# Proposition 11

If an equilateral pentagon is inscribed in a circle which has its diameter rational, then the side of the pentagon is the irrational straight line called minor.

In the circle ABCDE which has its diameter rational let the equilateral pentagon ABCDE be inscribed.

I say that the side of the pentagon is the irrational straight line called minor.

Take the center F of the circle, join AF and FB and carry them through to the points G and H, join AC, and make FK a fourth part of AF.

Now AF is rational, therefore FK is also rational. But BF is also rational, therefore the whole BK is rational.

And, since the circumference ACG equals the circumference ADG, and in them ABC equals AED, therefore the remainder CG equals the remainder GD.

And, if we join AD, then we conclude that the angles at L are right, and CD is double CL.

For the same reason the angles at M are also right, and AC is double CM.

I.32

Since then the angle ALC equals the angle AMF, and the angle LAC is common to the two triangles ACL and AMF, therefore the remaining angle ACL equals the remaining angle MFA.

Therefore the triangle ACL is equiangular with the triangle AMF. Therefore, proportionally LC is to CA as MF is to FA. Taking the doubles of the antecedents, therefore double LC is to CA as double MF to FA.

But double MF is to FA as MF is to the half of FA, therefore also double LC is to CA as MF is to the half of FA.

Taking the halves of the consequents, therefore double LC is to the half of CA as MF to the fourth of FA.

And DC is double LC, CM is half of CA, and FK is a fourth part of FA, therefore DC is to CM as MF to FK.

V.18

Taken together, the sum of DC and CM is to CM as MK to KF. Therefore the square on the sum of DC and CM is to the square on CM as the square on MK is to the square on KF.

And since, when the straight line opposite two sides of the pentagon AC is cut in extreme and mean ratio, the greater segment equals the side of the pentagon, that is, DC, while the square on the greater segment added to the half of the whole is five times the square on the half of the whole, and CM is half of the whole AC, therefore the square on DC and CM taken as one straight line is five times the square on CM.

But it was proved that the square on DC and CM taken as one straight line is to the square on CM as the square on MK to the square on KF, therefore the square on MK is five times the square on KF.

But the square on KF is rational, for the diameter is rational, therefore the square on MK is also rational. Therefore MK is rational.

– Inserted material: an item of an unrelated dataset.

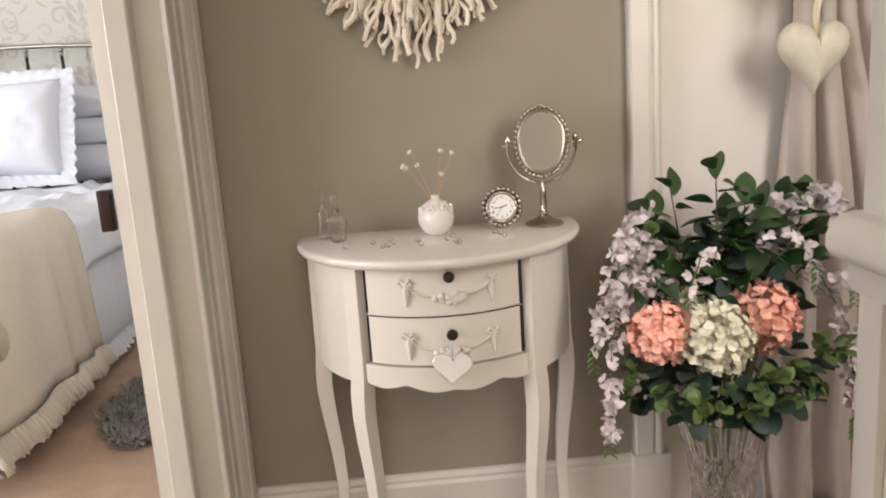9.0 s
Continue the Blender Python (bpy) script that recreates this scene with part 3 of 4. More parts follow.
# frilled hem along the bedspread's hanging edge
bm = bmesh.new()
secs = []
for i in range(331):
    y = BY0 - 0.02 + (2.87 - BY0) * i / 330
    w = 0.5 + 0.5 * math.sin(i * 0.9 + 1.4 * math.sin(i * 0.17))
    fold = 0.012 * math.sin(y * 26 + 2 * math.sin(y * 7))
    secs.append([(BXR + 0.070 + fold, y, 0.178), (BXR + 0.072 + fold + 0.02 * w, y, 0.145), (BXR + 0.076 + fold + 0.035 * w, y, 0.100 + 0.02 * abs(math.sin(i * 0.45)))])
sweep(bm, secs, closed=False)
thick(part("frill", bm, M_CREAM, spread, "scalloped frill along the hem", 60), 0.004)


def pillow_mesh(name, w, h, t, material, frill=0.0, seed=0.0):
    """A filled pillow standing in its xz plane, with pinched corners and creases; optional scalloped frill."""
    bm = bmesh.new()
    n = 22
    for side in (-1, 1):
        g = []
        for j in range(n + 1):
            row = []
            for i in range(n + 1):
                u, v = 2 * i / n - 1, 2 * j / n - 1
                puff = (max(0, 1 - u ** 4) * max(0, 1 - v ** 4)) ** 0.6
                pin = 1 - 0.07 * (u * u * (1 - abs(v)) * 0 + (abs(u) ** 3) * (1 - abs(v)) + (abs(v) ** 3) * (1 - abs(u)))
                cr = noise.noise((u * 2.4 + seed, v * 2.4, seed)) * 0.022 + max(0.0, 0.5 - abs(noise.noise((u * 2.7 + v * 2, v * 2.7 - u + seed, side)) * 2)) ** 2 * 0.045
                row.append(bm.verts.new((u * w / 2 * pin, side * (t / 2 * puff + cr * puff), v * h / 2 * pin)))
            g.append(row)
        for j in range(n):
            for i in range(n):
                bm.faces.new((g[j][i], g[j][i + 1], g[j + 1][i + 1], g[j + 1][i]))
    bmesh.ops.remove_doubles(bm, verts=bm.verts[:], dist=0.0005)
    if frill:
        loop = [(-1, -1), (1, -1), (1, 1), (-1, 1), (-1, -1)]
        secs = []
        for (a, b), (c, d) in zip(loop, loop[1:]):
            for i in range(60):
                q = i / 60
                u, v = a + (c - a) * q, b + (d - b) * q
                ww = math.sin(len(secs) * 1.1)
                k1 = 1 + frill / (w / 2) + 0.02 * abs(math.sin(len(secs) * 0.45))
                secs.append([(u * w / 2 * 0.95, 0.0, v * h / 2 * 0.95), (u * w / 2 * (1 + k1) / 2, 0.008 * ww, v * h / 2 * (1 + k1) / 2), (u * w / 2 * k1, -0.012 * ww, v * h / 2 * k1)])
        secs.append(secs[0])
        sweep(bm, secs, closed=False)
    return mesh_of(name, bm, material, 180)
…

And, since BF is quadruple FK, therefore BK is five times KF. Therefore the square on BK is twenty-five times the square on KF.

X.9

But the square on MK is five times the square on KF, therefore the square on BK is five times the square on KM. Therefore the square on BK has not to the square on KM the ratio which a square number has to a square number. Therefore BK is incommensurable in length with KM.

And each of them is rational. Therefore BK and KM are rational straight lines commensurable in square only.

X.73

But, if from a rational straight line there is subtracted a rational straight line which is commensurable with the whole in square only, then the remainder is irrational, namely an apotome, therefore MB is an apotome and MK the annex to it.

I say next that MB is also a fourth apotome.

Let the square on N be equal to that by which the square on BK is greater than the square on KM. Therefore the square on BK is greater than the square on KM by the square on N.

And, since KF is commensurable with FB, taken together, KB is commensurable with FB. But BF is commensurable with BH, therefore BK is also commensurable with BH.

And, since the square on BK is five times the square on KM, therefore the square on BK has to the square on KM the ratio which 5 has to 1. Therefore, in conversion, the square on BK has to the square on N the ratio which 5 has to 4, and this is not the ratio which a square number has to a square number. Therefore BK is incommensurable with N. Therefore the square on BK is greater than the square on KM by the square on a straight line incommensurable with BK.

X.Def.III.4

Since then the square on the whole BK is greater than the square on the annex KM by the square on a straight line incommensurable with BK, and the whole BK is commensurable with the rational straight line, BH, set out, therefore MB is a fourth apotome.

X.94

But the rectangle contained by a rational straight line and a fourth apotome is irrational, and its square root is irrational, and is called minor.

But the square on AB equals the rectangle HB by BM, because, when AH is joined, the triangle ABH is equiangular with the triangle ABM, and HB is to BA as AB is to BM.

Therefore the side AB of the pentagon is the irrational straight line called minor.

Therefore, if an equilateral pentagon is inscribed in a circle which has its diameter rational, then the side of the pentagon is the irrational straight line called minor.

Q.E.D.

## Guide

#### Use of this proposition

This proposition is needed in XIII.16 after the construction of a dodecahedron to show the side of a pentagonal face is the irrational straight line called minor.